I think it will be awhile before any real comparison of IPCC projections is meaningful. Look at June and July 2009. In a single month we went from way below to very near the projections. When month to month variation is this large I don’t see any practical sense in making comparisons. It can always be cherry picked to show whatever one wants.
“This has gummed up the hemisphere’s usual west-to-east flow with huge “blocking highs” that route frigid air southward.”
The large high pressure regions should also allow the surface of the Artic to view deep space and with no Solar input, this will cause accelerated cooling.
TerrySkinner:
Thank you for the BBC video post! I believe Andrew Neil is my new favorite television interviewer!
Made the same mistake 3 years ago.
This is NOT a Mercator projection. This is a “Latitude/Longitude”
plot. Note the size of Greenland compared to Africa. It is about 1/5 the size of Africa, which is abbout right.
Made the same mistake when I did the Out Going Long Wave analysis, having to convert colored pixels to numerical values, 3 years ago. (Before NEO put out the convinient Java analyzers.)
Note that the cooling occurs over the large northern hemisphere landmasses. This would be the expected pattern as the oceans take much longer to change temperature.
Note the size of Greenland compared to Africa. It is about 1/5 the size of Africa, which is abbout right.
Greenland = 2.2 million sq km
Africa – 30.2 million sq km = 14 x Greenland
Apparently it’s presently colder in America than both poles, according to this http://www.abovetopsecret.com/forum/thread533082/pg1
“Spectacular regional swings in temperature and precipitation, sometimes lasting for months, often emerge from the natural jostlings of atmosphere and ocean. By themselves, none of these prove or disprove a human role in climate change.”
What is the likelihood that they would make this statement if we had an extremely hot summer?
geronimo (03:47:06) :
Do you know Stephen that I was thinking the same thing about 1976 when the Met Office announced that 2009 is going to be the hottest year on record. It doesn’t seem credible, I believe the Met Office is so entrenched in the business of proving AGW that it has lost all sense of integrity. Hadley should be closed down.
According to the BBC, the Met Office’s predictions have been correct — the public has merely misinterpreted them.

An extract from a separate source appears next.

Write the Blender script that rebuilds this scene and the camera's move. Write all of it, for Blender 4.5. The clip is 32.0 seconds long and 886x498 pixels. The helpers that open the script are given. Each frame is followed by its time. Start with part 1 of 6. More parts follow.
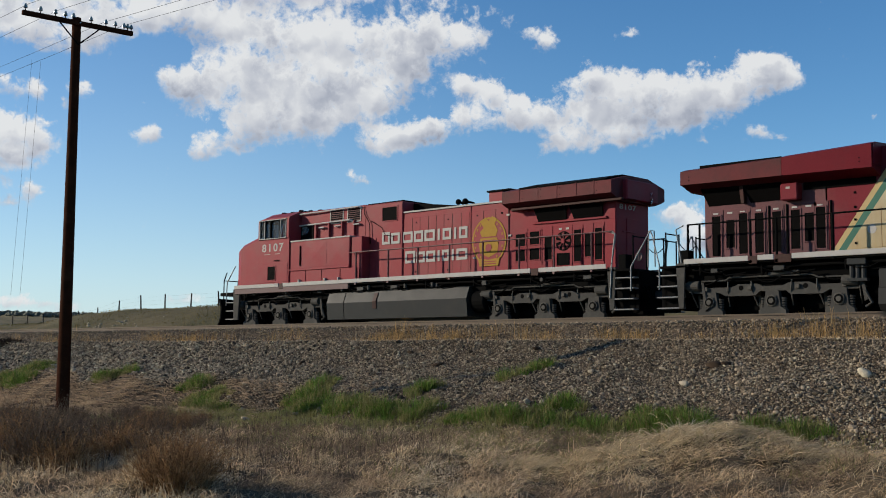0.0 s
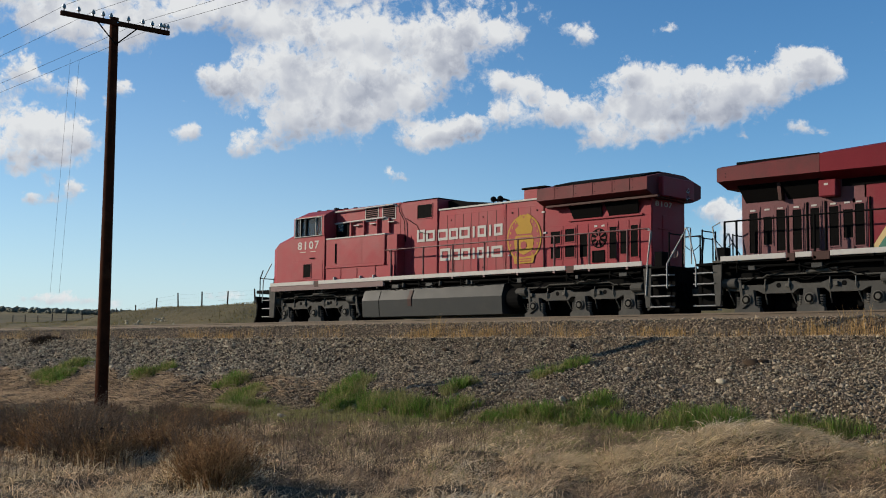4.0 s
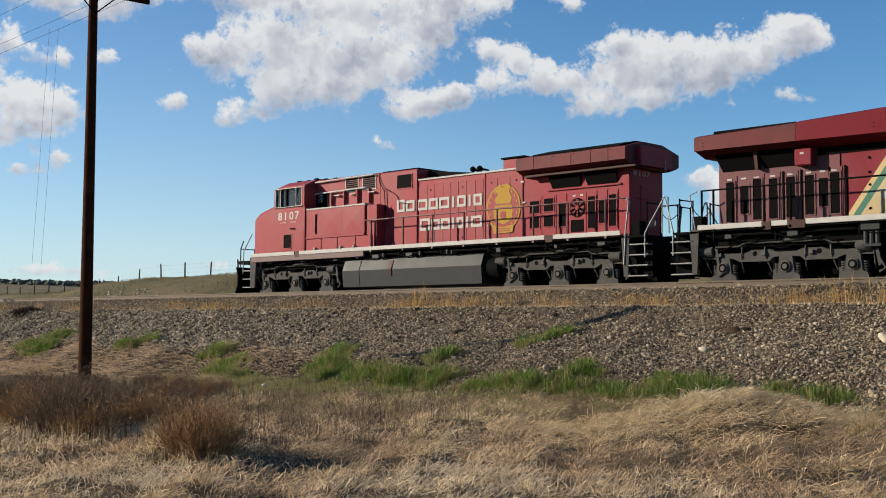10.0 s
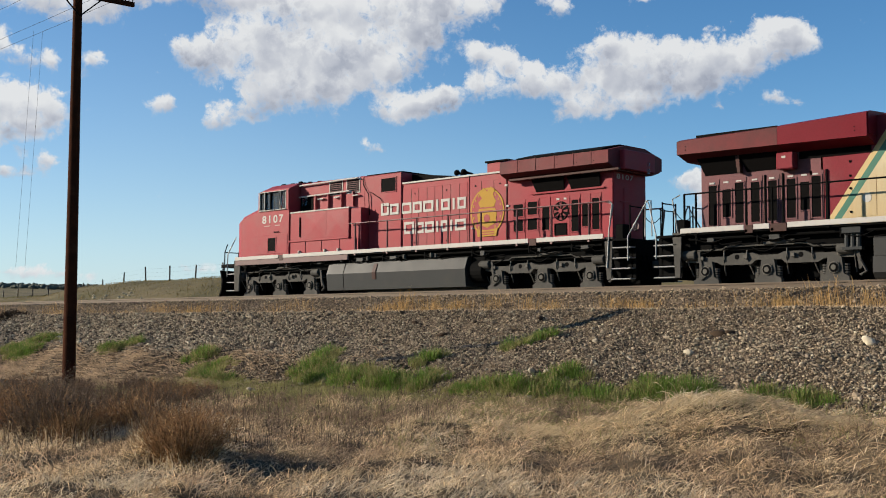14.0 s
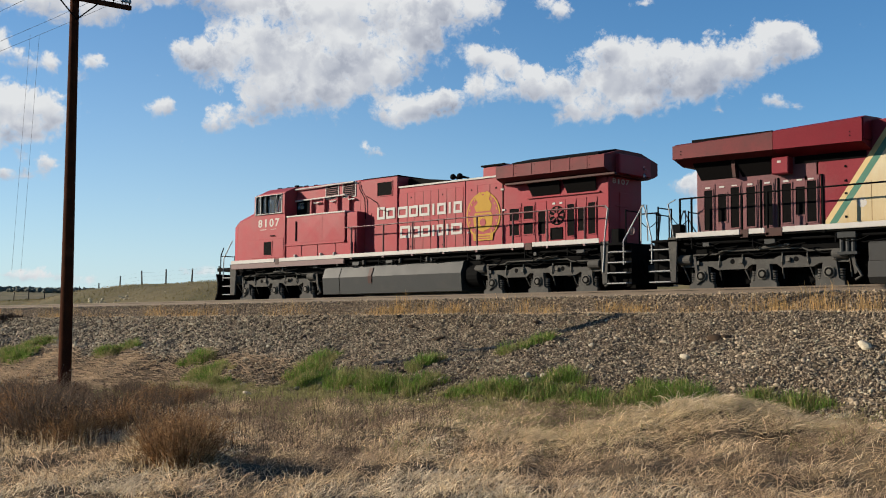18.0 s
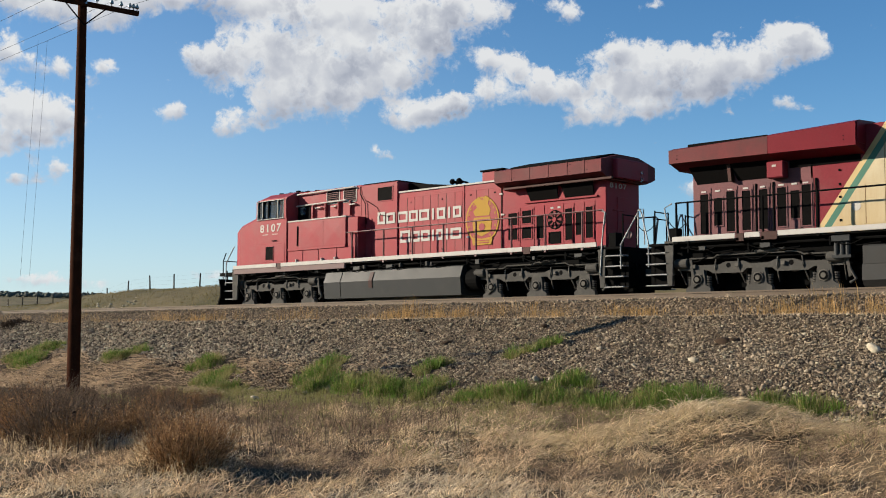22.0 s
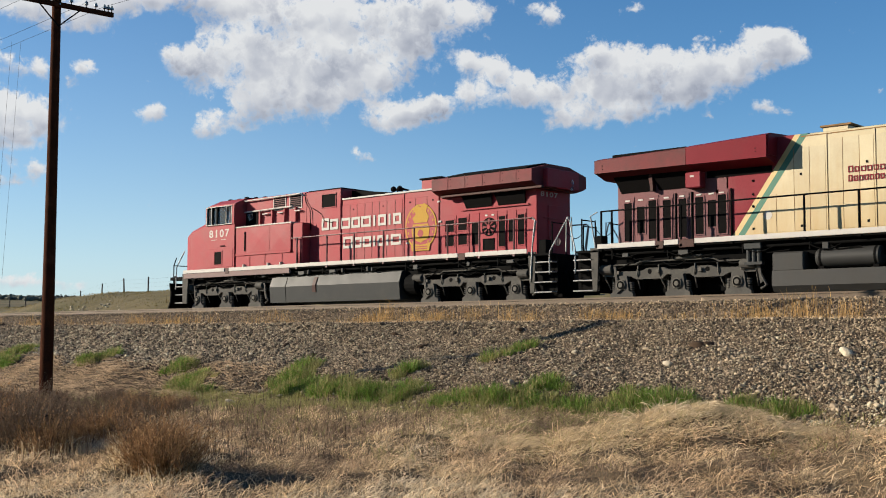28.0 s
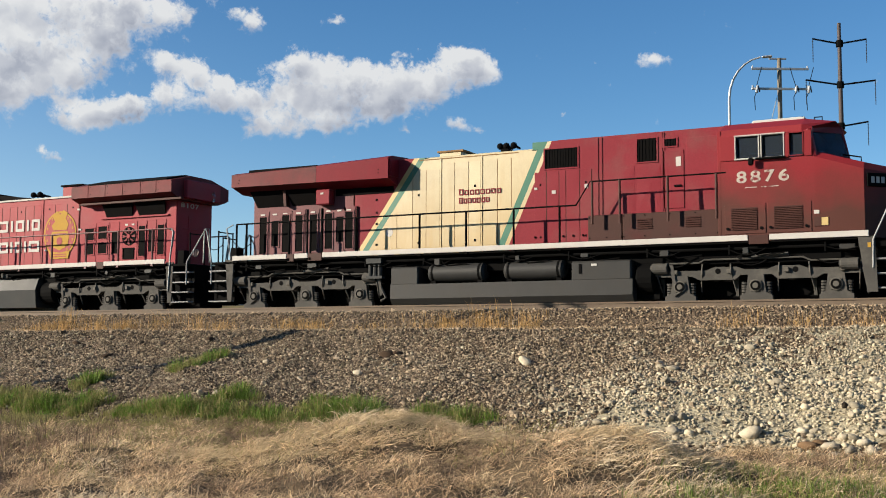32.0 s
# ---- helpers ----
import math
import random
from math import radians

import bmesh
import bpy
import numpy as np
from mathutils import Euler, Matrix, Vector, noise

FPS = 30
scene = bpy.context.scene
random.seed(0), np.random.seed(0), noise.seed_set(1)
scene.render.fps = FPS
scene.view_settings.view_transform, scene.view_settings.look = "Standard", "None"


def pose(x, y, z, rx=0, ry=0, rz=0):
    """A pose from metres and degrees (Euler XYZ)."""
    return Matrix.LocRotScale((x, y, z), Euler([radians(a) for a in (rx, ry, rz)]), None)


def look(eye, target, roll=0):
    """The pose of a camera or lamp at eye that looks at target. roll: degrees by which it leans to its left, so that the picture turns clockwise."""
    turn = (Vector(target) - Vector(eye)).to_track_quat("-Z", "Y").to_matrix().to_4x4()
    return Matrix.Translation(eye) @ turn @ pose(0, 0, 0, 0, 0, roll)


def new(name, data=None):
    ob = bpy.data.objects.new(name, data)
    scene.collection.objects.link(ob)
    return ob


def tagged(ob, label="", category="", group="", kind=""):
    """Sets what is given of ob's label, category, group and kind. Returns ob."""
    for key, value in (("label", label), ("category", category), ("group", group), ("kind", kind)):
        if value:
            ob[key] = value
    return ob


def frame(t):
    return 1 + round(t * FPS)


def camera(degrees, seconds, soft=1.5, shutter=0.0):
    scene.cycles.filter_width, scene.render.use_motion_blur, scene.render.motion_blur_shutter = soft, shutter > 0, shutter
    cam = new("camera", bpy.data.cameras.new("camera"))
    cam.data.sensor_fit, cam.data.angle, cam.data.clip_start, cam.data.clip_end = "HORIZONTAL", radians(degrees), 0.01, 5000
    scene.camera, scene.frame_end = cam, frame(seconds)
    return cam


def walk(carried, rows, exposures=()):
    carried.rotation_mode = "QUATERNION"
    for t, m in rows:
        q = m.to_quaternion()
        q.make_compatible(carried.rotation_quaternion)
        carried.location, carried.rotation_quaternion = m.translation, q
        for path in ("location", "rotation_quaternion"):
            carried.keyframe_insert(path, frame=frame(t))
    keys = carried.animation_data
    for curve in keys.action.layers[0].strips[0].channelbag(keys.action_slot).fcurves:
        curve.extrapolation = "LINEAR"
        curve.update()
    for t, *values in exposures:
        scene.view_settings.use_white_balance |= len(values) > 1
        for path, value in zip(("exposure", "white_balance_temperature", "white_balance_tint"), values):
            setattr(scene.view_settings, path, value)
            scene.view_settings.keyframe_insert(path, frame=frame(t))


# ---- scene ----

“…Susan Watts, BBC Science Editor, on Newsnight, as she attempted to explain why the abysmal failure of climate “scientists” to predict current weather conditions does not in any way reduce their credibility in predicting global warming: ‘In fact that seasonal forecast predicting a mild winter wasn’t actually wrong, but it left people with the wrong impression.’ ”
http://climaterealists.com/index.php?id=4839
Gentleman: “What are you doing with that herring?”
Met Office: “Just holding it. I am *not* going to whap you in the face with it.”
*whap*
Gentleman: “Ow! You snippety-snip-snipping-snip, why the snip did you do that?”
Met Office: “I *told* you I was going to whap you in the face with it — you misunderstood!”